## Exercise aim
The exercise asks for every line of the data to be reproduced exactly.
────────────────────
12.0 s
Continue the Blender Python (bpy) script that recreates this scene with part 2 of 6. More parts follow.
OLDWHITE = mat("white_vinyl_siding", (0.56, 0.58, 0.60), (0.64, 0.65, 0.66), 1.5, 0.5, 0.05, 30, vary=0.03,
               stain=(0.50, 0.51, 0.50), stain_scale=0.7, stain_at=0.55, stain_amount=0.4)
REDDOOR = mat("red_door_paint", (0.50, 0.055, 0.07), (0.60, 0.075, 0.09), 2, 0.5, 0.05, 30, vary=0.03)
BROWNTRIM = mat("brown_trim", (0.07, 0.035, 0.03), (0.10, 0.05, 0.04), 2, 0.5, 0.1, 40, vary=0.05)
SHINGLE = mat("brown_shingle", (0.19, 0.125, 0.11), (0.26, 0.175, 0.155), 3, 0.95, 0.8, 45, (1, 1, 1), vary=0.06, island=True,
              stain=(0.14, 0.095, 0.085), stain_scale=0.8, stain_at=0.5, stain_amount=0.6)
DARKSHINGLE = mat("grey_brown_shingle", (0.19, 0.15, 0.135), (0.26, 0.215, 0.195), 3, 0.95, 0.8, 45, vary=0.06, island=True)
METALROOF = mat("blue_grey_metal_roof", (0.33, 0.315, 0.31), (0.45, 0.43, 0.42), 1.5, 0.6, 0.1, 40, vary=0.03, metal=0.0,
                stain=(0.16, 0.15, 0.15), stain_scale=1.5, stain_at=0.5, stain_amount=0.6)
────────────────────
## Solution for this problem
12.0 s
Continue the Blender Python (bpy) script that recreates this scene with part 2 of 6. More parts follow.
OLDWHITE = mat("white_vinyl_siding", (0.56, 0.58, 0.60), (0.64, 0.65, 0.66), 1.5, 0.5, 0.05, 30, vary=0.03,
               stain=(0.50, 0.51, 0.50), stain_scale=0.7, stain_at=0.55, stain_amount=0.4)
REDDOOR = mat("red_door_paint", (0.50, 0.055, 0.07), (0.60, 0.075, 0.09), 2, 0.5, 0.05, 30, vary=0.03)
BROWNTRIM = mat("brown_trim", (0.07, 0.035, 0.03), (0.10, 0.05, 0.04), 2, 0.5, 0.1, 40, vary=0.05)
SHINGLE = mat("brown_shingle", (0.19, 0.125, 0.11), (0.26, 0.175, 0.155), 3, 0.95, 0.8, 45, (1, 1, 1), vary=0.06, island=True,
              stain=(0.14, 0.095, 0.085), stain_scale=0.8, stain_at=0.5, stain_amount=0.6)
DARKSHINGLE = mat("grey_brown_shingle", (0.19, 0.15, 0.135), (0.26, 0.215, 0.195), 3, 0.95, 0.8, 45, vary=0.06, island=True)
METALROOF = mat("blue_grey_metal_roof", (0.33, 0.315, 0.31), (0.45, 0.43, 0.42), 1.5, 0.6, 0.1, 40, vary=0.03, metal=0.0,
                stain=(0.16, 0.15, 0.15), stain_scale=1.5, stain_at=0.5, stain_amount=0.6)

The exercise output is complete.